The rest of the cast is passable though they aren't given a lot to do, other than to appear for their standard incidents. Little John gets his moment in the sun during the big stick fight on the bridge with Robin (the closet we get to any real action from Robin). Friar Tuck gets to do his thing when he and Robin fight over who's going to carry the other across the river. (That bit goes on so long that when the Sheriff shows up to arrest Robin, you breathe a sigh of relief). Will Scarlet even gets to do his classic bit where he stands around wearing a red outfit instead of green.
Nothing much in this seems too authentic since this is one of those costume movies where everyone is dressed in bright colors and all the clothes look like they had just been bought from the Nottingham branch of JCPenney's. Even more questionable was the amount of the budget that must have been devoted to Brylcreme for all the men in this movie. These guys had hairdos that look like they were sculpted by Rodin. Can you imagine how nasty it be to be running around the forest and sweating all that gunk in your eyes? Or how much the bugs would appreciate it? And why can't anyone grow a mustache and beard that actually connect with each other in this movie? Between grooming their facial hair and the hair on their head, these dudes must spend two hours in the morning getting ready for the day's raids and taxing.
This is innocuous enough, but it's hard to see what the point of it is when you've got the Errol Flynn version running around. I don't see what this one had to offer that the other didn't do ten times better. Even the fact that this one was in color didn't give it an advantage since Errol's was an early Technicolor one itself.
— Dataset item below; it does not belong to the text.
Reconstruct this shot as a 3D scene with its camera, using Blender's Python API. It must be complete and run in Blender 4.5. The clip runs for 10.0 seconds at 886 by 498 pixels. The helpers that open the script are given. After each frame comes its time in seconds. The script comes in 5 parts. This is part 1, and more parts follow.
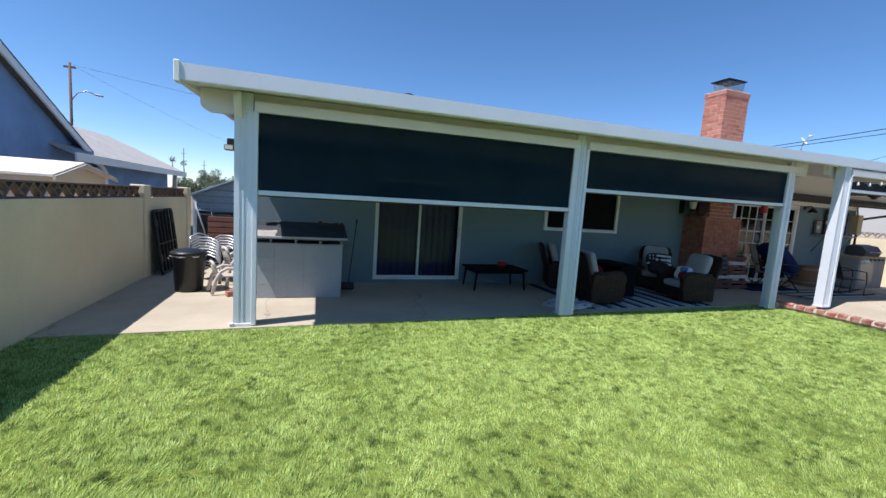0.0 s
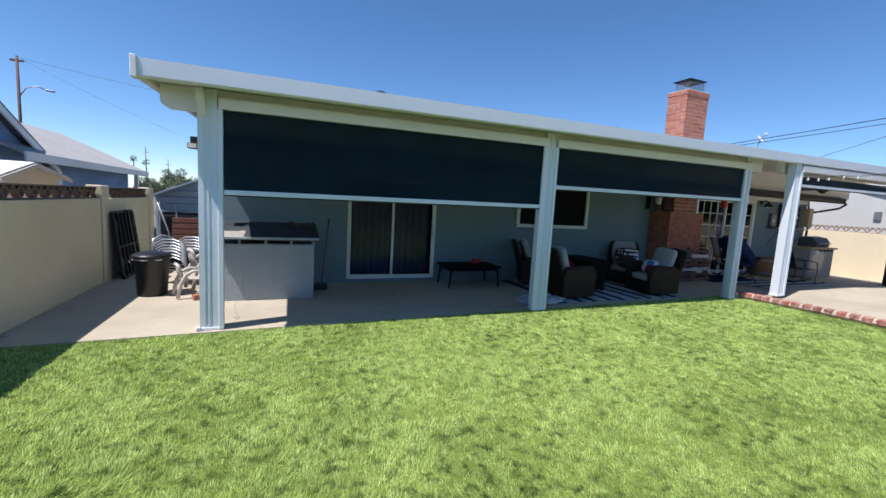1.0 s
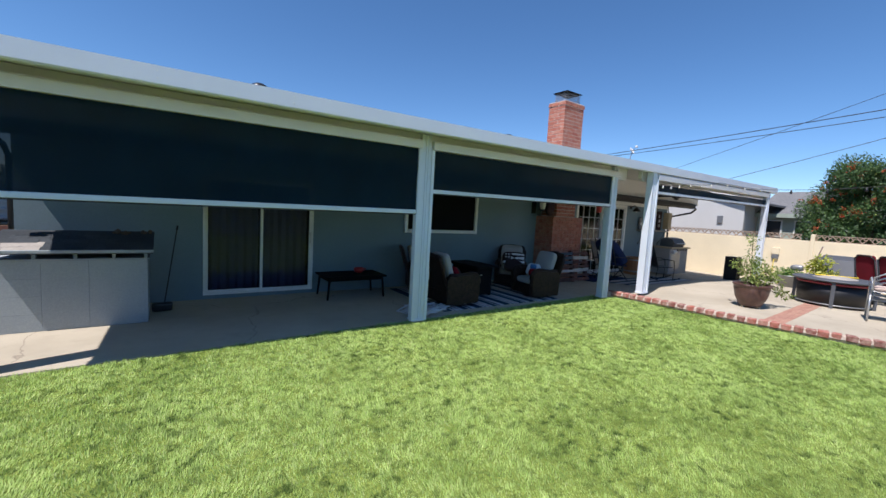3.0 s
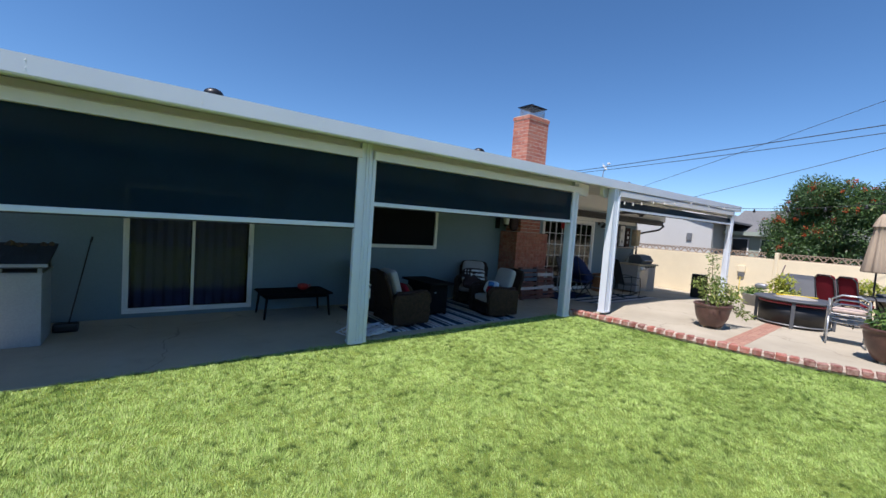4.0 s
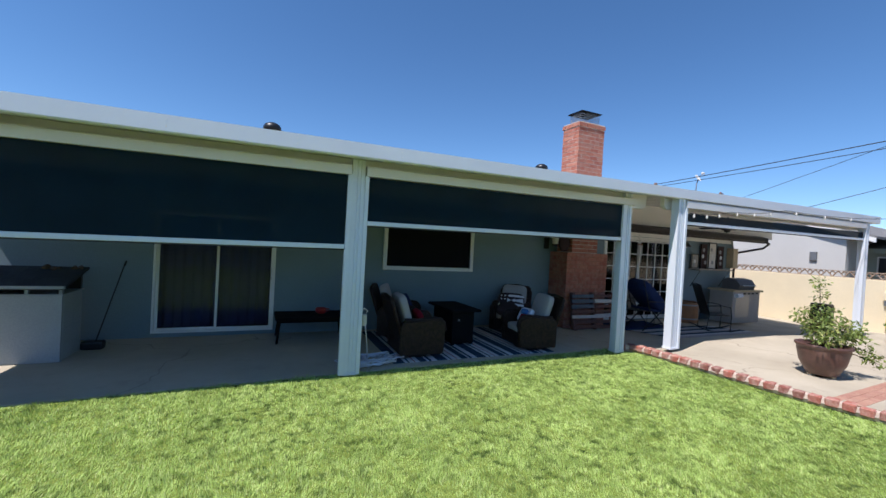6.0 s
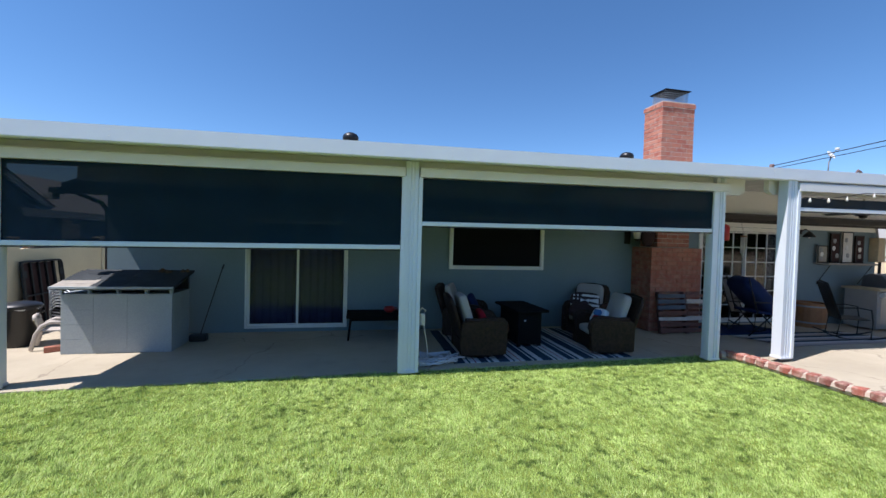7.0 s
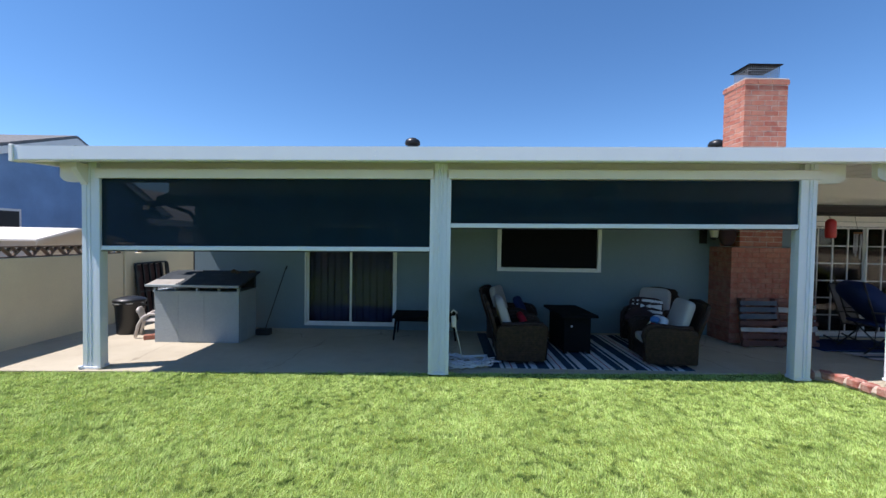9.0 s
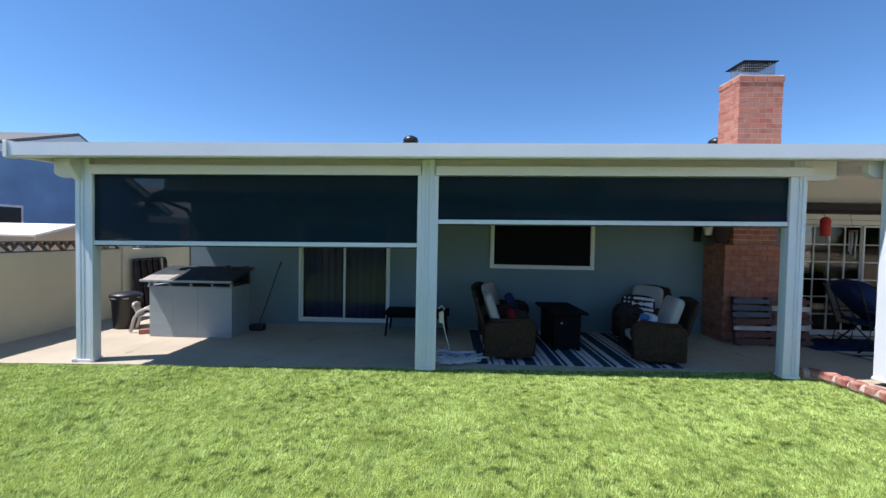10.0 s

This one comes across as a quickie retread that probably would be totally forgotten if it weren't for the Disney name attached to it, but it must have done well enough back in 1952 since it precipitated two more Richard Todd/Dinsey collaborations, The Sword And The Rose and Rob Roy, The Highland Rogue. At least they started wising up and didn't try to remake any more Flynn movies though I was hoping for a Richard Todd version of That Forsyte Woman.